Recorded information →

'''

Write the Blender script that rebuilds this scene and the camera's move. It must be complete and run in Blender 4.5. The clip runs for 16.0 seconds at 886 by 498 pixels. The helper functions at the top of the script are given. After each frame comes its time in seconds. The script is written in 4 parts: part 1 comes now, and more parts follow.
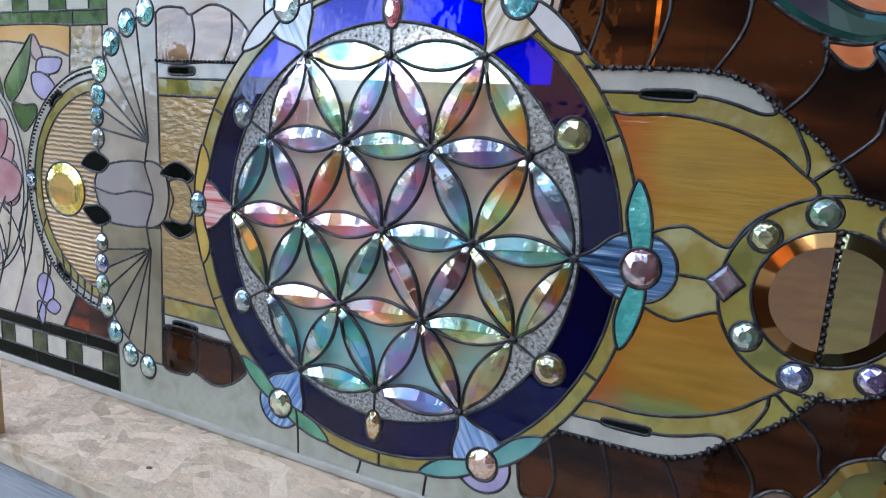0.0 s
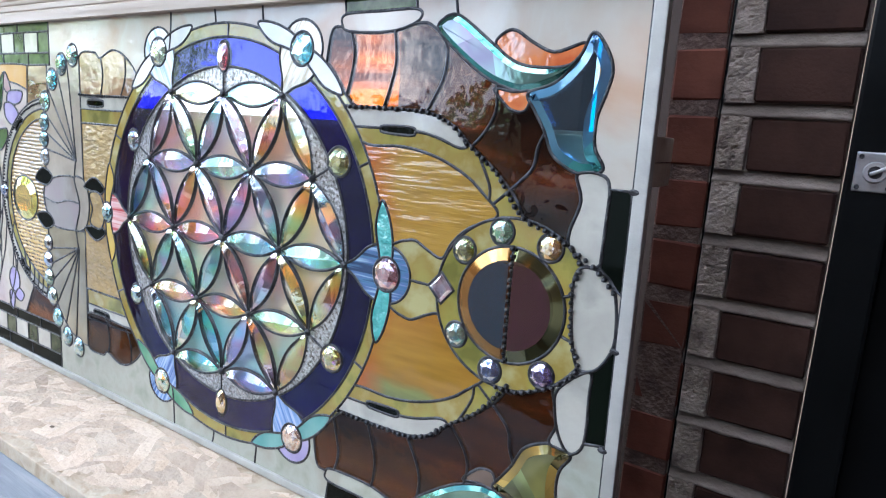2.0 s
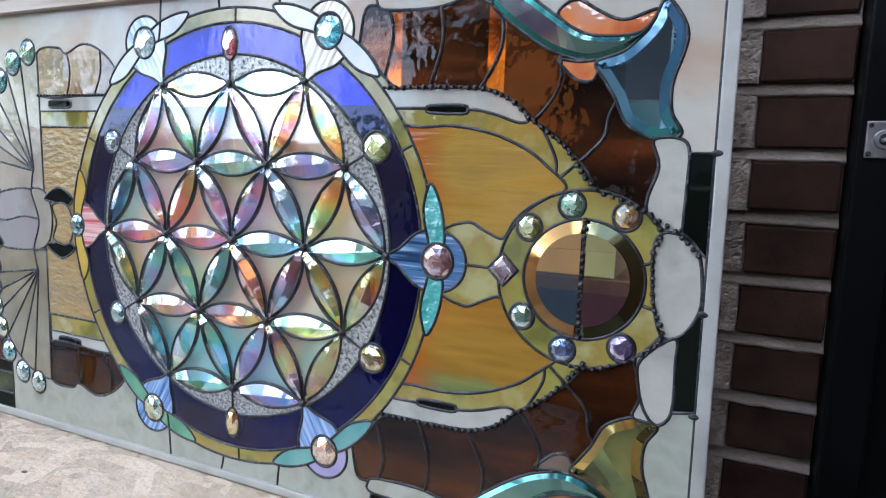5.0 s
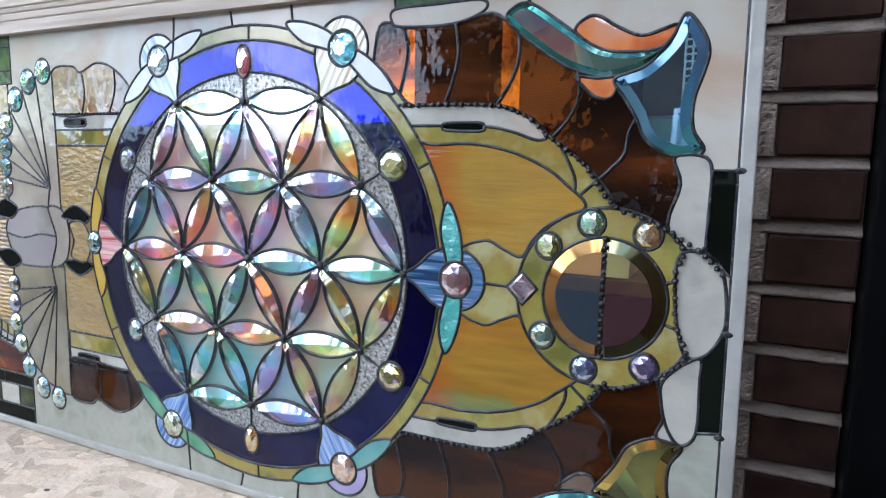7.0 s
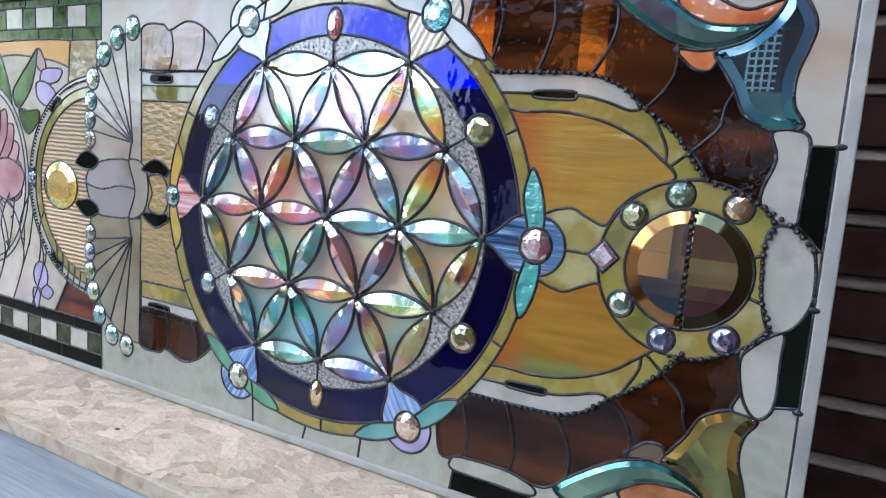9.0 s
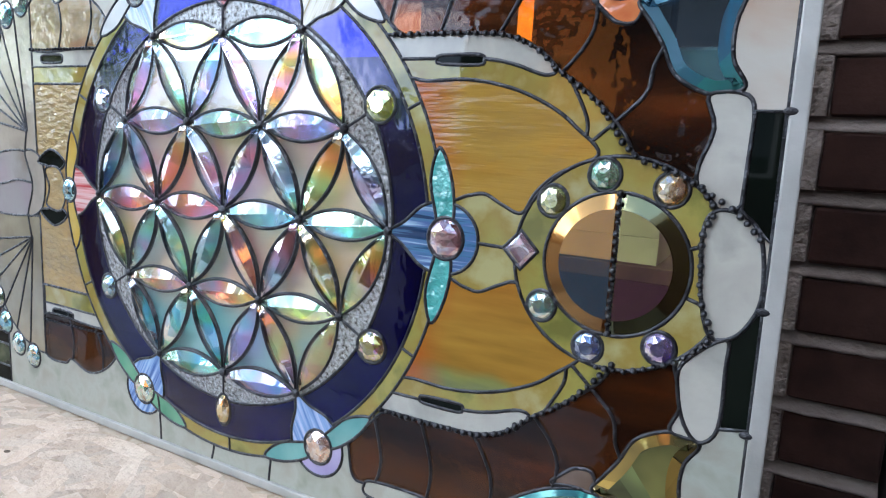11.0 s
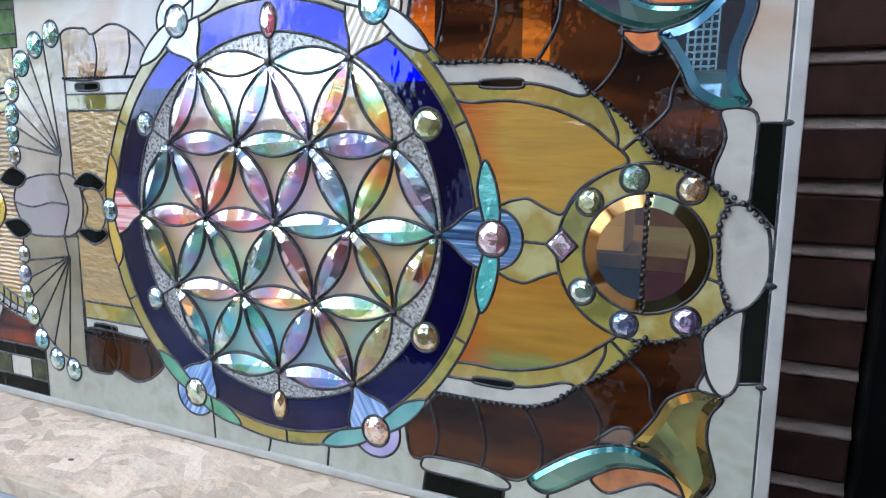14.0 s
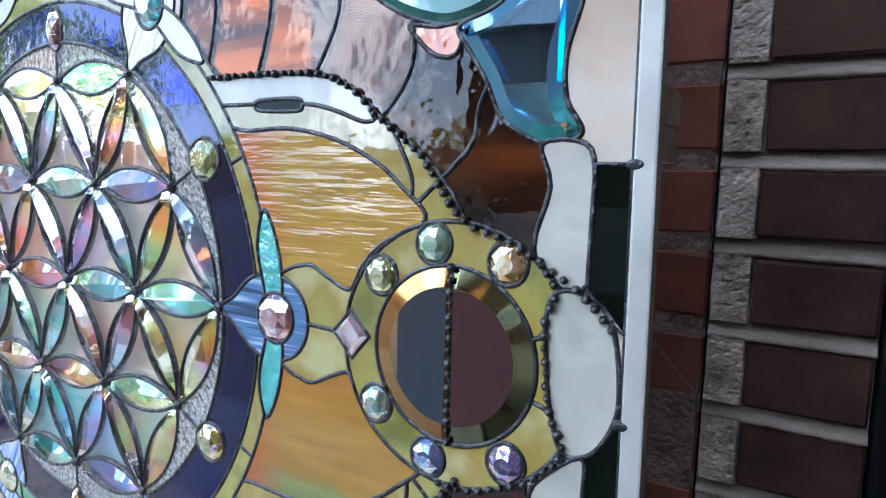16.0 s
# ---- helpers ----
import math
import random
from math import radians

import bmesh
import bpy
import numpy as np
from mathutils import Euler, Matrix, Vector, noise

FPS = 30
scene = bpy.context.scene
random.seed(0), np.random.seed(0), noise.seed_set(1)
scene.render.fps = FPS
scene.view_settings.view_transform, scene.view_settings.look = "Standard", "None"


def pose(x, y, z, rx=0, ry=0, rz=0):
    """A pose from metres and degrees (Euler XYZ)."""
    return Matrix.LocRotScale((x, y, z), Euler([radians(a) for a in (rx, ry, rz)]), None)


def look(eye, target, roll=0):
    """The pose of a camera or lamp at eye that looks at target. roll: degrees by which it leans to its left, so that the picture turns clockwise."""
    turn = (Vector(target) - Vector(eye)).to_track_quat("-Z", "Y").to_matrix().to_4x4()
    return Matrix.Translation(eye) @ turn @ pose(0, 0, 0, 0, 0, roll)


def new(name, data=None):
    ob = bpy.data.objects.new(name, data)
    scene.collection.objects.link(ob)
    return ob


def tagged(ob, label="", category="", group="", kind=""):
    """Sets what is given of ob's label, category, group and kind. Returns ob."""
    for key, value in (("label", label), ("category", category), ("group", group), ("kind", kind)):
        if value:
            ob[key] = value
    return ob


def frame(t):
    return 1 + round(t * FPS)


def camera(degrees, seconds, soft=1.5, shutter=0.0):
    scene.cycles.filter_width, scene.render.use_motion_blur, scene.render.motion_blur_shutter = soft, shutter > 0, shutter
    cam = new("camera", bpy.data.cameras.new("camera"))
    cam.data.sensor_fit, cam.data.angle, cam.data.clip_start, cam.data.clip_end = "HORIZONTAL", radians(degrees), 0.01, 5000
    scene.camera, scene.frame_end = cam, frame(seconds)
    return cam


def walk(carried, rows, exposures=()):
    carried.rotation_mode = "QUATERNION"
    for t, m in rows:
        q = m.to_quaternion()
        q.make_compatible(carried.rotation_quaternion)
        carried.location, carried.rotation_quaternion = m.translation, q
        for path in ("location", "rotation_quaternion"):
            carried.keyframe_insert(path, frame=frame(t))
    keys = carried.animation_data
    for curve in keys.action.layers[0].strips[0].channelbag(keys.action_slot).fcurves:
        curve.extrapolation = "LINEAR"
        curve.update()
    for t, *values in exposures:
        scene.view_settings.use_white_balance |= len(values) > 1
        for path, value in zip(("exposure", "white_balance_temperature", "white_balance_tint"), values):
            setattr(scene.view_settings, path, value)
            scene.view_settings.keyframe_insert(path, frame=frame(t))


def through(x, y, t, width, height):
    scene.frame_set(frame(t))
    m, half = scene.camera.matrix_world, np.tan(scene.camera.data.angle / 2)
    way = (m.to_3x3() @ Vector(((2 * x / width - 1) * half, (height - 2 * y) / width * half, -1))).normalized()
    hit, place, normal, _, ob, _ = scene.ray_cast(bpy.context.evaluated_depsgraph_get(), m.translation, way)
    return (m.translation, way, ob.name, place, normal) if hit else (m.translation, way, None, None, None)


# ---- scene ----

'''

Work to do → Go through the material above and output exactly the lines from the one containing "random.seed(0), np.random.seed(0), noise.seed_set(1)" through the one containing "pose from metres".

Full answer →
random.seed(0), np.random.seed(0), noise.seed_set(1)
scene.render.fps = FPS
scene.view_settings.view_transform, scene.view_settings.look = "Standard", "None"


def pose(x, y, z, rx=0, ry=0, rz=0):
    """A pose from metres and degrees (Euler XYZ)."""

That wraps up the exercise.